Be sure to grease the roller bearing unless you use one that is pre-lubricated. The support collar is designed to be held in place by a setscrew, but I didn’t trust that alone. So, I welded it in place once I had found the right location. A second support collar is on the top of the unit, preventing the wind from lifting it in any way.
There’s also a pulley mounted to the bottom plate, which isn’t shown in that drawing. I couldn’t get a pulley with a center hole wide enough to go around the two-inch tube that I used as a support column, so I had to cut the center out of a pulley and then mount it to the bottom side of the bottom plate. That’s not unlike what they do with some pulleys in automotive applications (for alternators and air conditioning compressors). The real trick is to make sure that it is centered exactly, as compared to the bearing.
I used an eight-inch diameter pulley for the wind generator and a four-inch one for the motor that I used as a generator. This doubled the effective speed of the wind generator, increasing the electrical output.
My original plan was to use an alternator out of a car for generating electricity. The problem with that was that automotive alternators require a pretty high RPM in order to produce power. I didn’t feel that my wind generator was going to be running at over 1,000 RPM, the minimum speed that it would need for that automotive generator. So, I found a used DC motor on eBay and bought it.
For my motor/generator, I selected a relatively low-speed motor with a higher voltage than I needed. The one I ended up with is a 28-volt motor that runs at 42 RPM. That was intentional, so that when it is running at a lower speed, it will still produce more than 12 volts. Had I chosen a 12-volt motor, it would only produce enough electricity to charge my batteries when it was running at full speed.
The electrical part of my system is fairly straightforward, the same as what everyone else does. However, I put the electrical system in a garden shed that was by the wind generator. The reason for this is that wire size is determined by the amount of amperage is running through the wires. By putting everything close to the generator, I only needed to run large-gauge wires a short distance. The wires running from the voltage inverter to my house are a much smaller gauge, which saved me money.

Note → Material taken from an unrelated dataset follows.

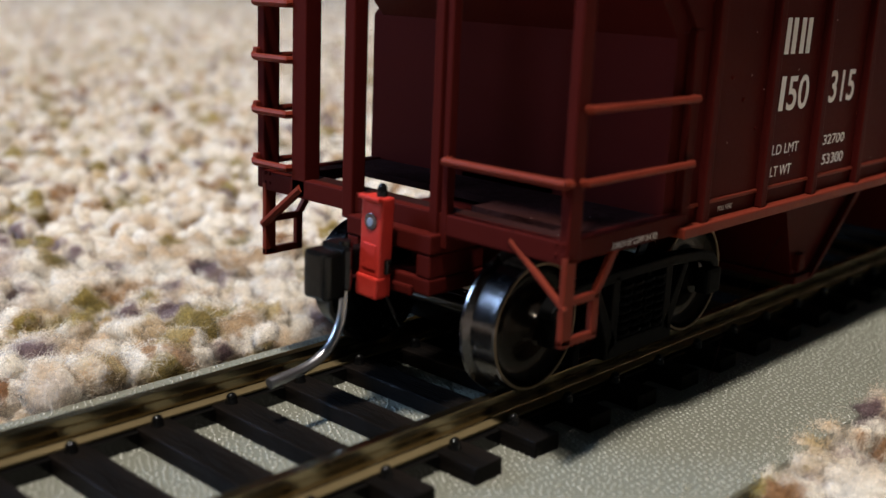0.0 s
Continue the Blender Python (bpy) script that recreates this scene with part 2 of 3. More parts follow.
def glow():
    """The lit lamp: white-hot at its head, fading to red down the body."""
    m = bpy.data.materials.new("glowing_red_diode")
    m.use_nodes = True
    n, link = m.node_tree.nodes, m.node_tree.links.new
    n.remove(n["Principled BSDF"])
    co, sep = n.new("ShaderNodeTexCoord"), n.new("ShaderNodeSeparateXYZ")
    link(co.outputs["Object"], sep.inputs[0])
    mr = n.new("ShaderNodeMapRange")
    mr.inputs[1].default_value, mr.inputs[2].default_value = 0.0012, 0.0054
    link(sep.outputs[2], mr.inputs[0])
    ramp = n.new("ShaderNodeValToRGB")
    el = ramp.color_ramp.elements
    el[0].position, el[0].color = 0.0, (0.22, 0.004, 0.006, 1)
    el[1].position, el[1].color = 1.0, (1.0, 0.03, 0.05, 1)
    el.new(0.42).color = (0.9, 0.012, 0.03, 1)
    el.new(0.60).color = (1.0, 0.16, 0.15, 1)
    el.new(0.72).color = (1.0, 0.05, 0.06, 1)
    link(mr.outputs[0], ramp.inputs[0])
    power = n.new("ShaderNodeMapRange")
    power.inputs[1].default_value, power.inputs[2].default_value, power.inputs[3].default_value, power.inputs[4].default_value = 0.50, 1.0, 2.4, 1350.0
    link(mr.outputs[0], power.inputs[0])
    em = n.new("ShaderNodeEmission")
    link(ramp.outputs[0], em.inputs[0]), link(power.outputs[0], em.inputs[1])
    link(em.outputs[0], n["Material Output"].inputs[0])
    return m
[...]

The leads from the motor go directly to a battery charger, which is charging my bank of batteries. I had to find a 12-volt charger that took a 12-volt input, which is a bit tricky, but they do exist. For the batteries, I currently have four deep-cycle marine batteries. I hope to increase that in the future so that I have more reserve capacity. The output of the batteries runs through a voltage inverter, which bumps it up to 120 volts AC, so that it will power things in my house.